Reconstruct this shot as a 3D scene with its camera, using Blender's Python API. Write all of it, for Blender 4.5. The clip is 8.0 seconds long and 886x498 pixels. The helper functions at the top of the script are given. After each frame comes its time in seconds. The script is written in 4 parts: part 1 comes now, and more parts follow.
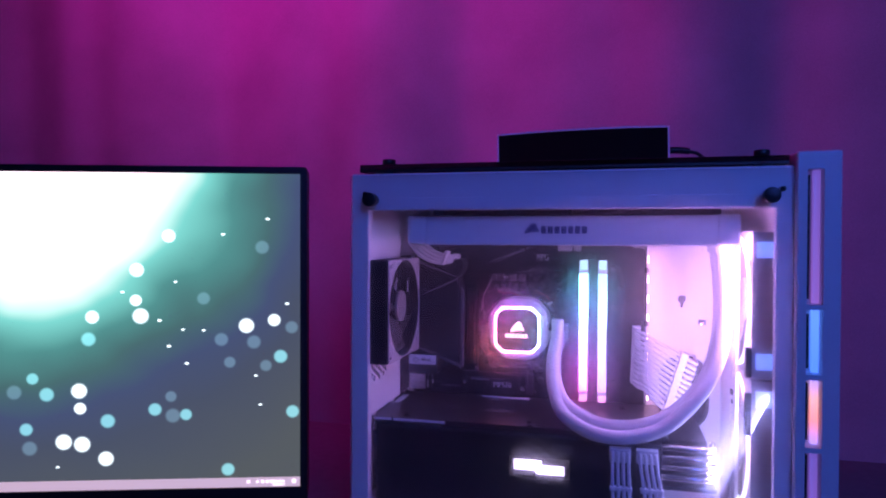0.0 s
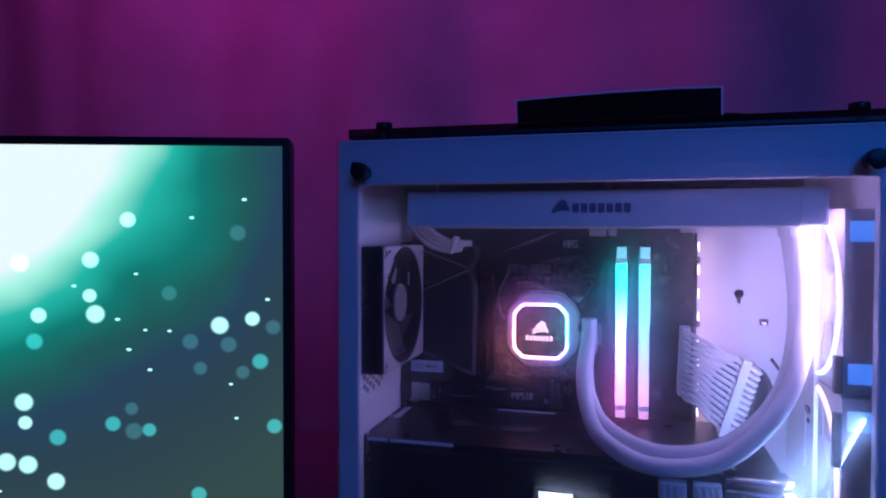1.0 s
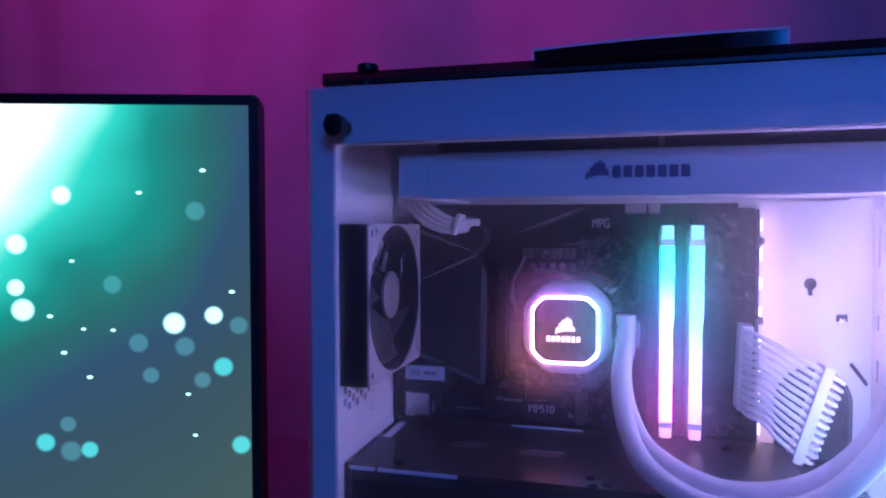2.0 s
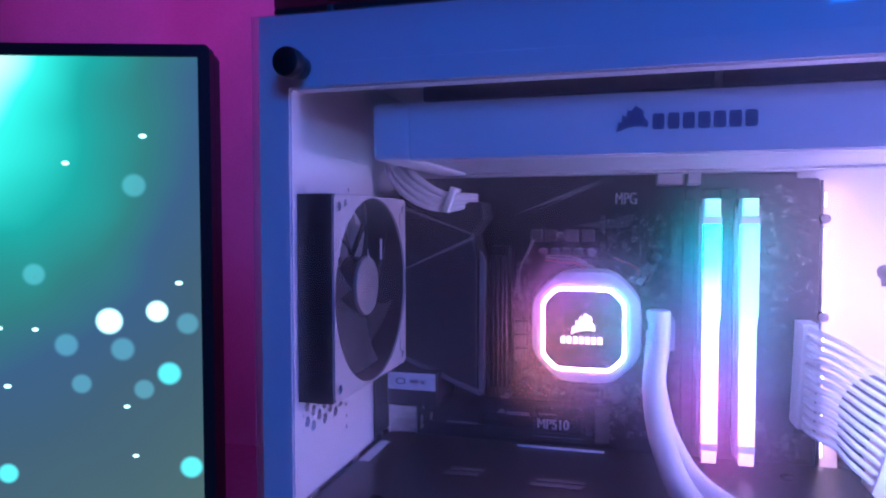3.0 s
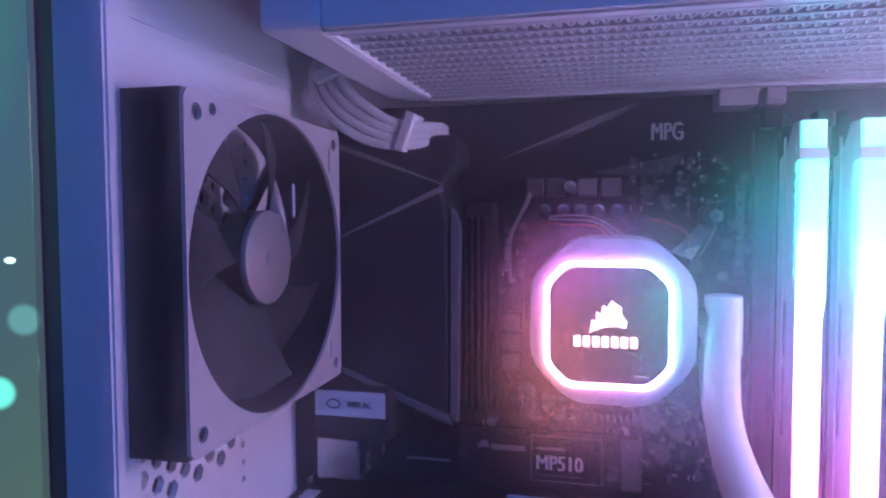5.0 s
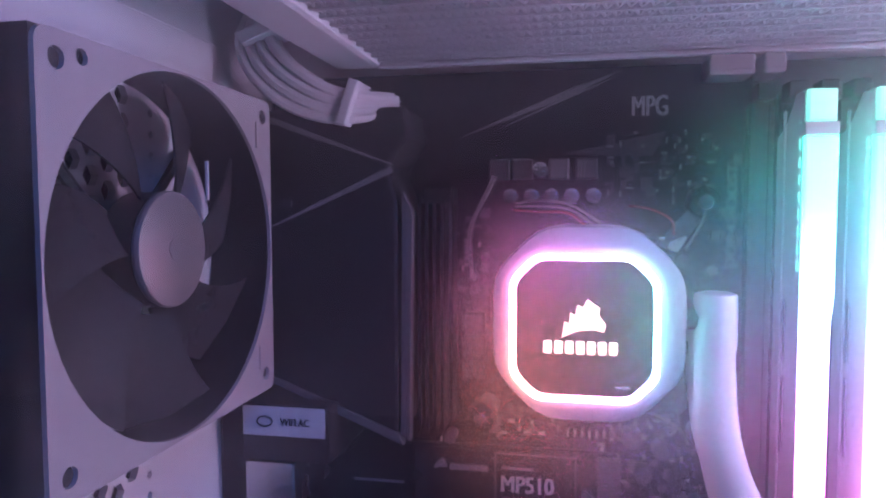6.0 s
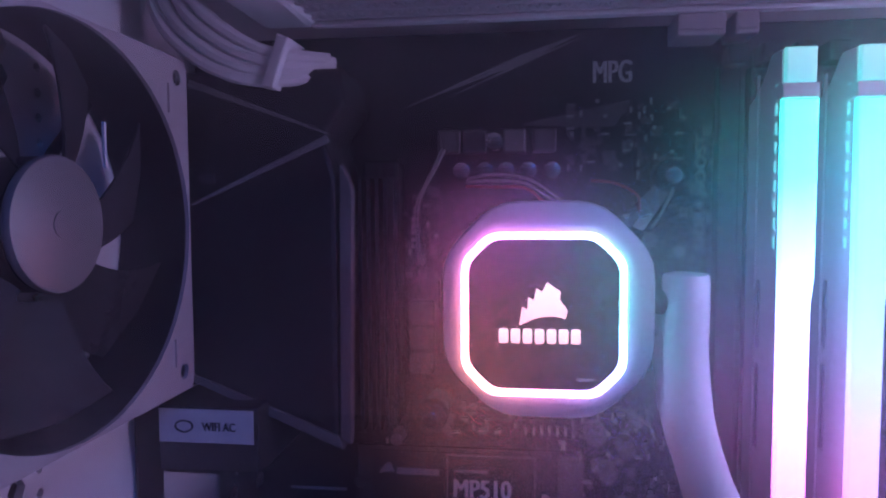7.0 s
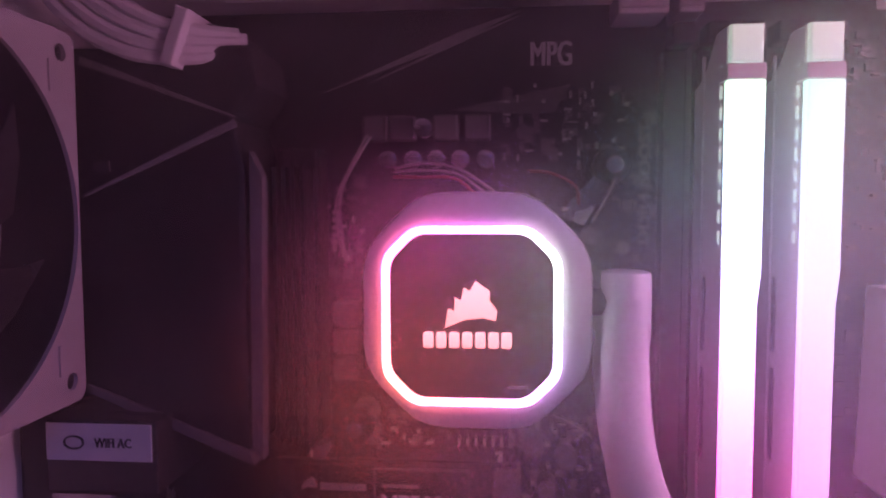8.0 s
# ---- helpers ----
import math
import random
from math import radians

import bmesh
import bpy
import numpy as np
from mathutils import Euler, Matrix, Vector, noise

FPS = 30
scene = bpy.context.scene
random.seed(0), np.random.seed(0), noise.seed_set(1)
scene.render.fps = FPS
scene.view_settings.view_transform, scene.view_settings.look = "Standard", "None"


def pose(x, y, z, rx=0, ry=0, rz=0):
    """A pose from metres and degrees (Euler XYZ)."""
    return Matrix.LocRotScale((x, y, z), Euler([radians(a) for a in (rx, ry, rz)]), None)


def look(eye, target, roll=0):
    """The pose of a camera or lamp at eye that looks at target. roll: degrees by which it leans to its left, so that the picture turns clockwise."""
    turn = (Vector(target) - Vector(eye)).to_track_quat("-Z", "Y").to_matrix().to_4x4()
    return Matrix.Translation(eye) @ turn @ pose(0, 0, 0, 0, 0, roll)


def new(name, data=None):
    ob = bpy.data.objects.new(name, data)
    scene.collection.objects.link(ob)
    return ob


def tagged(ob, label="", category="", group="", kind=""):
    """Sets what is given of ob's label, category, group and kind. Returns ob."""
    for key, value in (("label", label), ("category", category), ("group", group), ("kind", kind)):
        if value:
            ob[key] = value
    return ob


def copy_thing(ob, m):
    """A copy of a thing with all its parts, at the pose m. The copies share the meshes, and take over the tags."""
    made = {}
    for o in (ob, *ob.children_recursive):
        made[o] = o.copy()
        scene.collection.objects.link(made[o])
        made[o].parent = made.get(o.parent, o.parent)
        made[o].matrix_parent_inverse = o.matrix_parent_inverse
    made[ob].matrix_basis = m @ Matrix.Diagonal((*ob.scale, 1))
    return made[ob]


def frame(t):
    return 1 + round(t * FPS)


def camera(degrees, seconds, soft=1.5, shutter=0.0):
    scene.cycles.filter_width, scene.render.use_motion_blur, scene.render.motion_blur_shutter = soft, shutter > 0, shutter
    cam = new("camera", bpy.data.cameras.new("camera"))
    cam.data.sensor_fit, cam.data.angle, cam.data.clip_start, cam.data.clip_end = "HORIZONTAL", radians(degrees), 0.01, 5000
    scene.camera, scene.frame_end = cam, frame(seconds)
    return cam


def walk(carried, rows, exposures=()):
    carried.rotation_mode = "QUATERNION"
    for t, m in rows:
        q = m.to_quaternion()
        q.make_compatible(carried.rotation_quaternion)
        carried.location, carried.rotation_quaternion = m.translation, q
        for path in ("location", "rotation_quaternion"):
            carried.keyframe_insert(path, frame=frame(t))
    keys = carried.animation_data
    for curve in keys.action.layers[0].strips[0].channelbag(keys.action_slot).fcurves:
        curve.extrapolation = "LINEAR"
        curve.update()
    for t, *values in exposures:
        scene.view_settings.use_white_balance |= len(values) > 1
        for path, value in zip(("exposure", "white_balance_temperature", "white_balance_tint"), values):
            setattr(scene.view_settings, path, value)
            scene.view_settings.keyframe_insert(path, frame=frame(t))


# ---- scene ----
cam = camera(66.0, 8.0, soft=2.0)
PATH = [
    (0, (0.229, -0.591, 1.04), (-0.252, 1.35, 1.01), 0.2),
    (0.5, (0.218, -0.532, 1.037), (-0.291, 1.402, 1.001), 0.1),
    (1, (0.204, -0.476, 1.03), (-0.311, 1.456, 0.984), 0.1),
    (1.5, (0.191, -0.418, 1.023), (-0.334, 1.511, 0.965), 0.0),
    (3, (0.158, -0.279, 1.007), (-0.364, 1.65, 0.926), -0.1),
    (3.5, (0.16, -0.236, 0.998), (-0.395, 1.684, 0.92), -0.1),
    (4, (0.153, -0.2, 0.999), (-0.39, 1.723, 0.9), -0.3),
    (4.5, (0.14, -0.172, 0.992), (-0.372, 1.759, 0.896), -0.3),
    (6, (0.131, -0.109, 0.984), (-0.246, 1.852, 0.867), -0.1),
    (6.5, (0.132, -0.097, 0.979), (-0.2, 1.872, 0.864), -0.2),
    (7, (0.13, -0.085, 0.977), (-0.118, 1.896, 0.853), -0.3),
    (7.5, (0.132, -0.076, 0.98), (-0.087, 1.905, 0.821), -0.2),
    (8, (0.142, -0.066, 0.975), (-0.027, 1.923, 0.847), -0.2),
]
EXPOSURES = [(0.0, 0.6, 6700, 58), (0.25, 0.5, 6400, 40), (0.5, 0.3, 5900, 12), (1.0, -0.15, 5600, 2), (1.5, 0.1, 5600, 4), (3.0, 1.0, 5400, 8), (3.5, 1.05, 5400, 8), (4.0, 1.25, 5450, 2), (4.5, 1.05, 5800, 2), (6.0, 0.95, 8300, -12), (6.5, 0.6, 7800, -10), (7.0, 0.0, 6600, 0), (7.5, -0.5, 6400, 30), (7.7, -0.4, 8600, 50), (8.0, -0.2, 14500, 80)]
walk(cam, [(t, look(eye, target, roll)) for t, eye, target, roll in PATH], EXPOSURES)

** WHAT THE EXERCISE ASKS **
Exactly restate the lines from the beginning of the data through the line with "scene.collection.objects.link(made[o])", and no others, keeping pictures out.

** PROBLEM SOLUTION **
Reconstruct this shot as a 3D scene with its camera, using Blender's Python API. Write all of it, for Blender 4.5. The clip is 8.0 seconds long and 886x498 pixels. The helper functions at the top of the script are given. After each frame comes its time in seconds. The script is written in 4 parts: part 1 comes now, and more parts follow.
0.0 s
1.0 s
2.0 s
3.0 s
5.0 s
6.0 s
7.0 s
8.0 s
# ---- helpers ----
import math
import random
from math import radians

import bmesh
import bpy
import numpy as np
from mathutils import Euler, Matrix, Vector, noise

FPS = 30
scene = bpy.context.scene
random.seed(0), np.random.seed(0), noise.seed_set(1)
scene.render.fps = FPS
scene.view_settings.view_transform, scene.view_settings.look = "Standard", "None"


def pose(x, y, z, rx=0, ry=0, rz=0):
    """A pose from metres and degrees (Euler XYZ)."""
    return Matrix.LocRotScale((x, y, z), Euler([radians(a) for a in (rx, ry, rz)]), None)


def look(eye, target, roll=0):
    """The pose of a camera or lamp at eye that looks at target. roll: degrees by which it leans to its left, so that the picture turns clockwise."""
    turn = (Vector(target) - Vector(eye)).to_track_quat("-Z", "Y").to_matrix().to_4x4()
    return Matrix.Translation(eye) @ turn @ pose(0, 0, 0, 0, 0, roll)


def new(name, data=None):
    ob = bpy.data.objects.new(name, data)
    scene.collection.objects.link(ob)
    return ob


def tagged(ob, label="", category="", group="", kind=""):
    """Sets what is given of ob's label, category, group and kind. Returns ob."""
    for key, value in (("label", label), ("category", category), ("group", group), ("kind", kind)):
        if value:
            ob[key] = value
    return ob


def copy_thing(ob, m):
    """A copy of a thing with all its parts, at the pose m. The copies share the meshes, and take over the tags."""
    made = {}
    for o in (ob, *ob.children_recursive):
        made[o] = o.copy()
        scene.collection.objects.link(made[o])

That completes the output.